Spending time with your in-laws may leave you feeling like you’re walking on eggshells.

Perhaps you got into a huge disagreement about politics earlier this year and things have been tense ever since. Or maybe you get the impression that your in-laws just don’t like you, and haven’t really accepted you into the family.

In an interview with CNN, Dr. Gottman explains that, “every marriage is a cross-cultural experience regardless of whether people are from different or the same cultures. They come from different families and the family they create is a brand new culture that has never existed before.” The holidays can bring mixed feelings and expectations about this new family culture, especially when it comes to in-laws.

The following suggestions will empower you to handle uncomfortable situations with confidence.

Your partner comes first
Surviving the “holiday hustle” requires open communication between you and your partner. Use a softened startup when sharing the things you are anxious about to have more constructive conversations that will bring you closer.

Look for sliding door moments where you can really share what you’re thinking and feeling with your partner.

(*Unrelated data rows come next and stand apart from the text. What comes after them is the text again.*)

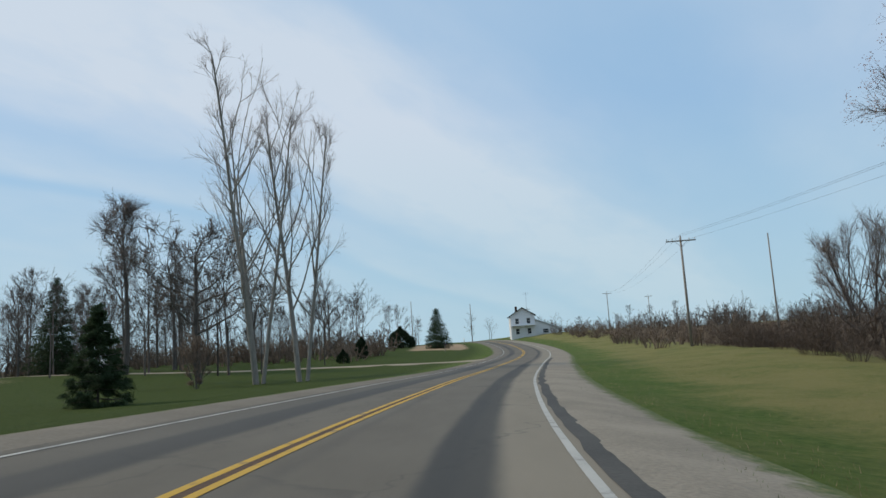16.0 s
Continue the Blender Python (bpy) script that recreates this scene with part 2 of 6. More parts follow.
# heights of the land beside the road, above its middle, at these distances to the left and right
ROWS_Y = np.array([-90, 0, 35, 60, 105, 157, 195, 250, 310, 350, 400, 450, 510, 560, 600, 700.0])
LEFT_U = np.array([150, 60, 30, 16, 9, 5.6])
LEFT_Z = np.array([
    (0, -1, -1, -0.5, -0.3, -0.12), (-2.15, -1.65, -1.15, -0.65, -0.45, -0.2), (-3.05, -2.05, -1.05, -0.55, -0.47, -0.37), (-3.5, -2.6, -0.8, -0.5, -0.45, -0.36),
    (-3.6, -3.1, -1.3, -0.6, -0.46, -0.31), (-3.4, -2.7, -1.9, -1, -0.75, -0.35), (-0.8, -0.3, -0.2, -0.2, -0.2, -0.15), (0.1, 0.1, 0.1, 0.1, 0.1, 0.05),
    (-1.2, -1.2, -1.2, -0.9, -0.55, -0.2), (-0.2, -0.2, -0.9, -0.8, -0.35, -0.1), (0.8, 0.6, -0.4, -0.7, -0.5, -0.2), (2, 1.6, 0, -0.3, -0.2, -0.1),
    (1.5, 1.2, 0.8, 0.6, 0.2, 0), (0.3, 0.3, 0.6, 0.5, 0.2, 0), (0, 0, 0, 0, 0, 0), (0, 0, 0, 0, 0, 0)])
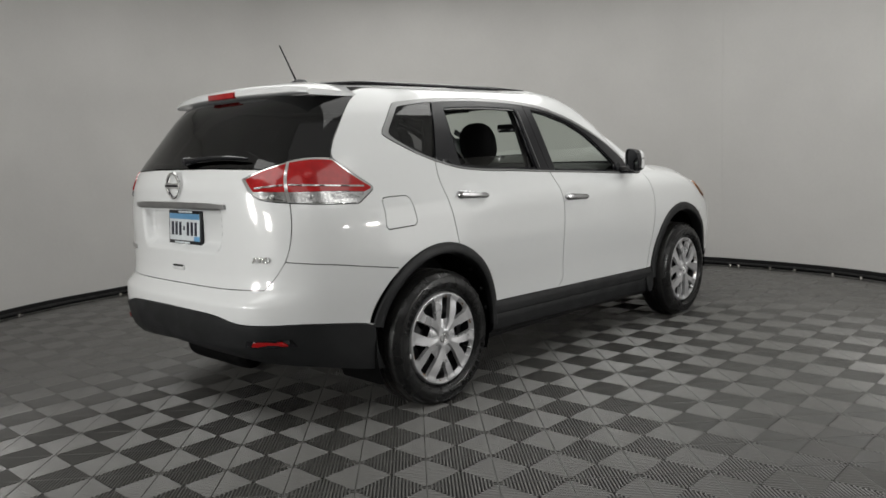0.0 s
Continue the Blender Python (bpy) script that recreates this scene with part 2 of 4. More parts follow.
SCREEN_END = [(1.00, 2.60), (1.10, 2.45), (1.20, 2.32), (1.29, 2.20), (1.46, 2.00), (1.60, 1.775), (1.66, 1.615), (1.70, 1.36), (1.722, 0.97)]
SHOULDER = [(1.6, 1.19), (2.0, 1.18), (2.3, 1.192), (2.7, 1.180), (3.0, 1.118), (3.25, 1.0), (3.4, 0.91), (3.52, 0.82), (3.64, 0.70)]
REAR_POWER, REAR_ROUND, REAR_LONG = 13.0, 3.2, 2.25
BELT = 1.10


def fold(t, power, rounding):
    """Share of the half width left at the share t of the way to an end of the car."""
    t = min(abs(t), 1.0)
    return max(0.0, 1.0 - t**power) ** (1.0 / rounding)


def swell(y, z):
    """The slight flare of the flanks over the wheels."""
    low = math.exp(-((z - 0.62) / 0.30) ** 2)
    return 1.0 + low * (0.020 * math.exp(-((y / 0.5) ** 2)) + 0.014 * math.exp(-(((y - 2.706) / 0.5) ** 2)))


def half_width(y, z):
    """Half the car's width at a place along it and a height."""
    w = spline(HALF_WIDTH, z) * swell(y, z)
    if y < YC:
        return w * fold((YC - y) / (YC - spline(REAR_END, z)), REAR_POWER, REAR_ROUND)
    glassy = w * fold((y + 0.3) / (spline(SCREEN_END, z) + 0.3), 12.0, 4.5) if z > BELT and y < 2.7 else 0.0
    top, low, k = spline(SHOULDER, y), 0.72, 0.0
    if z < top:
        q = 0.0 if z < low else (z - low) / (top - low)
        zz = z if z < low else low + q * (1.16 - low)
        k = spline(HALF_WIDTH, zz) * (1.0 - q**8) ** 0.3 * swell(y, z)
        k *= fold((y - YC) / (spline(NOSE_END, z) - YC), 10.0, 2.8)
        if y < 2.0:
            blend = (y - YC) / (2.0 - YC)
            k = blend * k + (1 - blend) * w
    return max(glassy, k)


# plan of the rear end at its full length, by distance round the corner from a point on the flank
ROUND = [(REAR_LONG * 0.7333, 0.0)]
for step in range(1, 401):
    c = 1.0 - step / 400.0
    q = 1.0 - 0.2667 * c**3
    (q0, s0) = ROUND[-1]
    p, p0 = fold(q, REAR_POWER, REAR_ROUND), fold(q0 / REAR_LONG, REAR_POWER, REAR_ROUND)
    ROUND.append((q * REAR_LONG, s0 + math.hypot(q * REAR_LONG - q0, 0.89 * (p - p0))))
U_TURN = YC - REAR_LONG * 0.7333
U_REAR = U_TURN - ROUND[-1][1]      # the middle of the rear


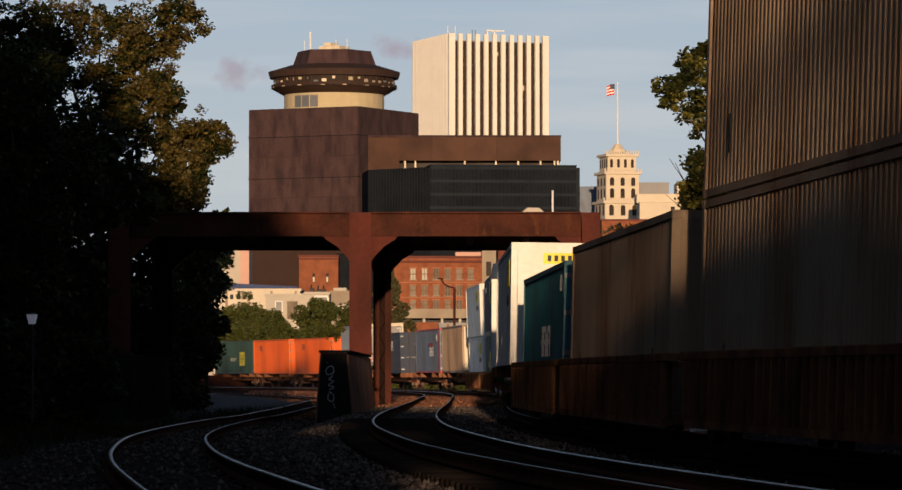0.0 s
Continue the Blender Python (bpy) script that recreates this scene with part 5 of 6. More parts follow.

These seemingly small moments are actually huge opportunities that can make or break your connection throughout this stressful season.

Let your partner know the non-negotiable boundaries you may have about the things you are uncomfortable talking about or doing at family gatherings. Make sure you are both on the same page and ready to support one another.

Remember, this is your partner’s family and they may have a different perspective of them than you. It’s normal for couples to have to adjust to each other’s feelings about their parents. If you can maintain respect and open communication throughout this process, you’ll both win.

Check your expectations
Sometimes the holidays bring out the worst in people.

This time of year can create high levels of stress with lots of meal prepping, alcohol consumption, gift buying (for people you may not even know very well), and awkward conversations.

It doesn’t take a psychologist to notice your in-laws are different from your own parents. Recognize that you are engaging with people who have their own feelings, thoughts, and behaviors completely separate from you.

Acknowledge that your partner’s family traditions are often just that: generational traditions that began years before you. If you bring a mindset of curiosity to your family gatherings this year, you may learn things about your partner and their family (and yourself!) that you never knew before.

Nobody is perfect, so don’t pressure yourself to be, and don’t expect to receive that from your family. Knowing this can help you not take things so personally.

Don’t try to make everyone happy
People-pleasing your way through the holidays will lead to you feeling drained, anxious, and resentful. It is understandable to want to walk into holiday get-togethers on your best behavior, but you don’t need to filter your actions to the point of putting everyone else’s needs and wants before your own.

When it comes to in-laws, it is vital that you focus on being yourself. Allowing your partner’s family to get to know you the way your partner does is the first part to developing authentic relationships with them.

So, don’t say “yes” when you mean no.

Pick your battles
The holidays really don’t need to be about confronting family issues. You don’t have to get into it over pie and champagne. If you foresee family drama occurring over the holidays at any of your get-togethers, sit down with your partner beforehand and create a game plan together.

Come up with the exact things you will say to shut down any confrontation or fighting with other family members, especially in-laws. It’s simply not appropriate. You are allowed to set boundaries!

Here’s some great starters:

“I have decided not to discuss that today. If you’d like to call me sometime next week to talk about that, I’ll be available then.”

“This is not something I’m comfortable discussing right now.”

“Sorry, but I won’t be getting involved in this conversation right now. We can talk about it another day after the holidays.”

You do not have to accept an invitation into an altercation or family feud. You can be the bigger person, even if you are not the older person.

Have an exit plan
When all else fails, especially if your partner comes from a high-conflict family, have an exit plan. You get an A for your effort in trying to be there for your partner’s family on special occasions, but you also do not have to stick around to engage in unhealthy, abusive, or extreme situations where you don’t feel comfortable.

Create a code word or phrase and agree to remove yourselves from any potentially scarring situations before they get too out of hand. Believe it or not, there are many people who feel that dysfunctional and abusive family dynamics are just something they have to endure and get over, which is simply not true.

Nurture your relationship
That’s right, consider how you might actually lean into your relationship with your in-laws this holiday season. The first few years with my husband, I took a back seat and would simply “show up” to holiday gatherings. I didn’t want to create any unnecessary drama or awkward vibes with anyone. While this is typical for my more introverted personality, I realized that it sometimes came off as disinterested or as me not making an effort to engage with my new family.

So, I actually came up with an idea to do a pie decorating contest at our family’s holiday get-together. I stepped (okay, jumped) out of my comfort zone and called my in-laws to ask them what they thought about the idea and if they’d like to help me get some of the ingredients we need ready. They thought it was great!

It was a hit, and not to mention a total ice-breaker between me and my in-laws. You never know how a simple, playful idea could actually mend the gap between you and your family and bring you closer.